Ces documents peuvent être acceptés comme originaux lors de la réception du produit de fabricants agréés qui emploient des stratégies de documents électroniques. Des précautions doivent être prises pour l’acceptation de la certification de produit par l’organisation provenant du fabricant agréé.
En cas de doute, il peut être nécessaire de contacter le fabricant pour vérifier l’authenticité du document de certification avant d’accepter et installer le produit.
LOI SUR LES DOCUMENTS TECHNOLOGIQUES
Les lois applicables aux Québec et au Canada sont basées sur certains principes directeurs :
- L’équivalence fonctionnelle
Approche selon laquelle des exigences telles que l’écrit, la signature ou l’original peuvent aussi être appliquées à un support technologique dans la mesure ou ces exigences remplissent les mêmes fonctions que l’équivalent papier.
- La neutralité technologique
Caractéristique d’une loi qui ne favorise pas un moyen de communication plutôt qu’un autre.
- Critère fondamental assurant qu’un document, quel que soit son support, a une valeur juridique pleine et entière dès que son intégrité peut être constatée (cas d’archivage électronique de document papier). Elle intègre le document qui n’a pas été altéré, modifié.
Aussi, pour assurer la gestion sécuritaire des documents, certaines considérations sont à prendre en compte.
Le transfert : Il s’agit de faire passer un document technologique d’un support à un autre (ex. : masse de documents papier sur un CD-ROM). Le document sur un nouveau support a la même valeur juridique que l’ancien support qui peut par la suite être détruit.
La conservation : Remiser des documents de façon que l’on puisse les retrouver ultérieurement, sur demande, et sans qu’ils n’aient été altérés.
La consultation : Rendre disponible à des personnes autorisées un document présenté dans une forme intelligible dans le temps. Par exemple, pour les documents PDF, ils doivent être sauvegardés en format PDF/A.

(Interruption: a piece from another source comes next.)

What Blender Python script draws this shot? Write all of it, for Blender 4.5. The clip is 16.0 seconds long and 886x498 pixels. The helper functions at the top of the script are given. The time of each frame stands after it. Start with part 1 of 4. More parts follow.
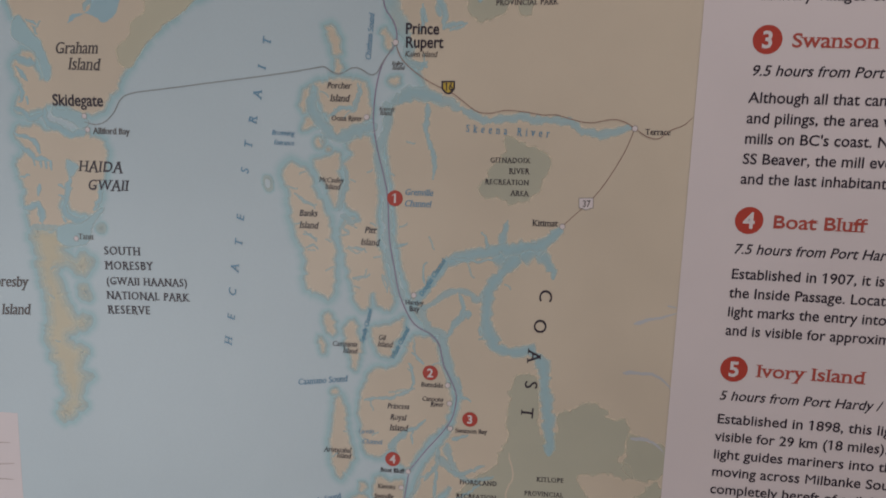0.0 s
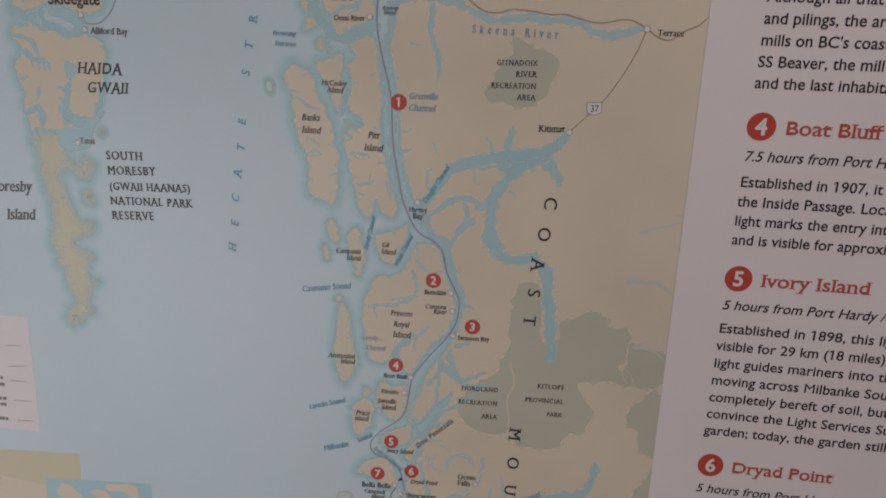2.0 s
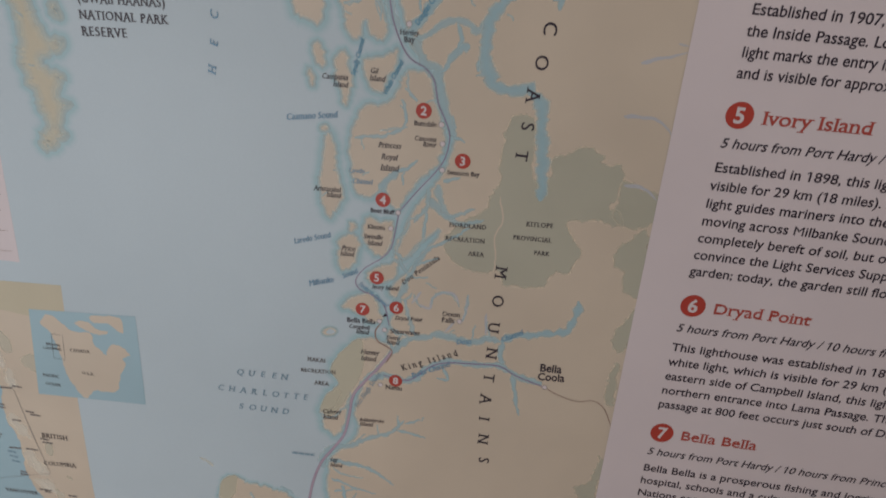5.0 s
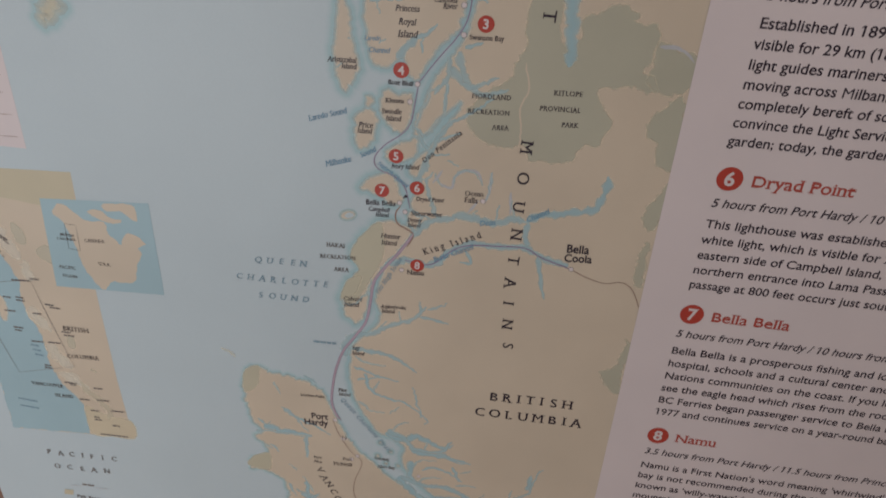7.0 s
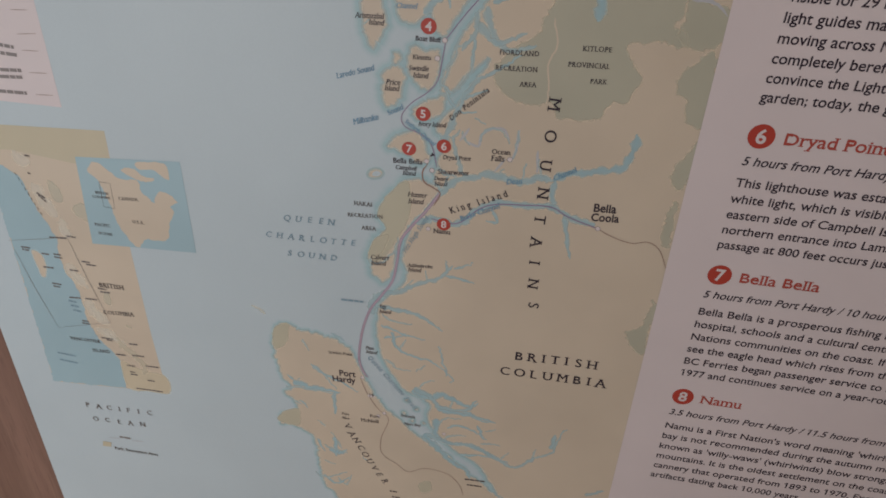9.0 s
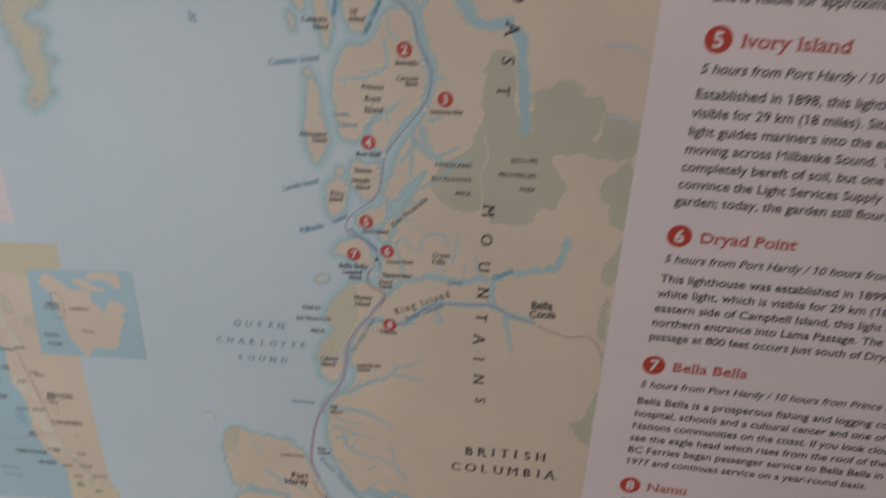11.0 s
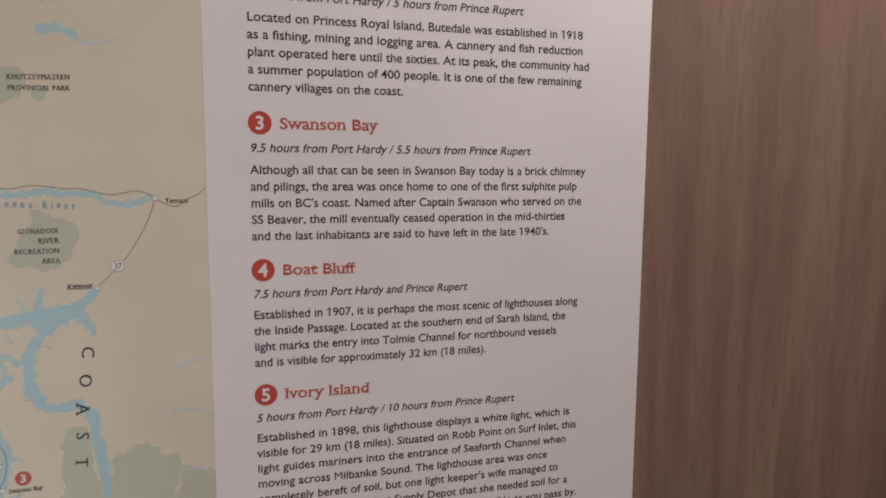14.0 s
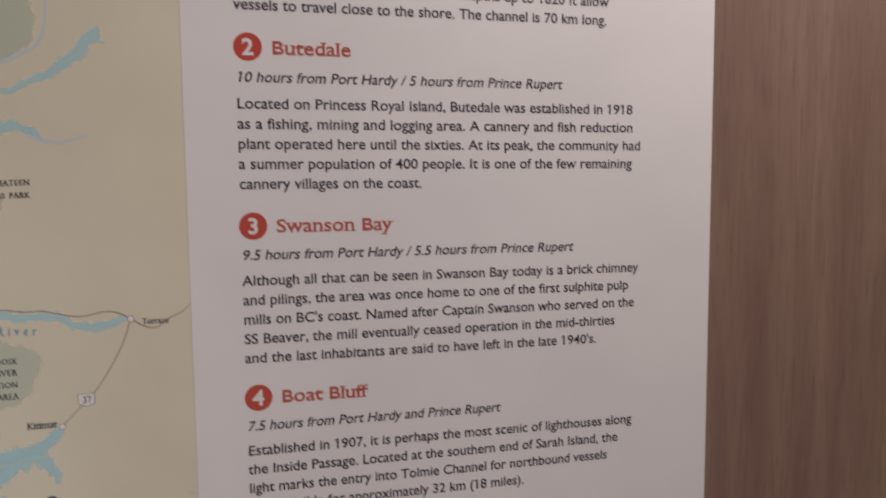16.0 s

La transmission : Transmettre un document d’une personne à une autre en faisant appel aux technologies de l’information, sauf interdiction par un contrat, loi et règlement.
PRÉCAUTIONS À PROPOS DES SIGNATURES ÉLECTRONIQUES
Pour qu’une signature soit valide, certaines conditions doivent être en place : être capable d’identifier la personne (mot de passe), permettre à la personne de manifester son approbation, engagement ou consentement, utiliser un moyen avec un degré de fiabilité de la signature qui correspond aux enjeux, circonstances aux habitudes ou à la confiance entre les parties.
Dans le secteur aéronautique, vous pouvez consulter la norme AC 571-006 pour plus d’informations sur les signatures électroniques générées par ordinateur sur les certificats de libération autorisés.
Plusieurs ordres professionnels offrent à leurs membres, moyennant des frais mensuels, l’utilisation de clé cryptée de signature électronique qui peut être installée sur vos ordinateurs et ainsi, appliqué vos signatures électroniques sur les documents Word, PDF, etc.
Après une expérience de test de fiabilité, par exemple, si vous signez un document PDF avec une signature électronique, le document original signe PDF est gelé avec la signature électronique. Cependant, avec certains logiciels PDF, il est possible d’ajouter des annotations et autres informations, les éditer et enregistrer ce nouveau document PDF. Ces copies annotées ne sont donc pas protégées même si vous avez apposé une signature électronique cryptée.
Je recommande donc de vous assurer de garder dans vos registres tous les fichiers originaux que vous avez signés électroniquement.
CONCLUSIONS
La gestion des informations documentées aujourd’hui se précise de plus en plus. L’avènement des technologies informatique, des moyens Cloud et des histoires de sécurité ont soulevé un nombre important de problèmes et de préoccupations.
Pour les organisations qui veulent mettre en place un projet de gestion documentaire, plusieurs éléments doivent être pris en compte afin de garantir la pérennité des organisations dans ce siècle de la gestion de la connaissance et du big data. Ne pas considérer que le projet aura une fin. Je recommande d’avoir dans vos organisations un employé responsable de la gestion documentaire pour en assurer la pérennité.
L’approche du concept des informations documentées dans la norme ISO représente bien l’ampleur des défis qu’attendent les organisations pour la gestion documentaire, le sans-papier et les bases de données. L’intention est louable, les défis sont grands et possibles, les moyens pour réaliser ce type de projet peuvent être importants. La meilleure approche est d’avoir une stratégie de projet à moyen terme et de réaliser la mise en place par étapes simples pour vos équipes pour en garantir le succès.
Je peux certainement écrire très longtemps sur le sujet, mais ce qui est le plus important sera d’avoir une approche simple avec des moyens de sécurité des vos informations. Une infrastructure fiable et stable fera certainement partie des moyens à mettre en place.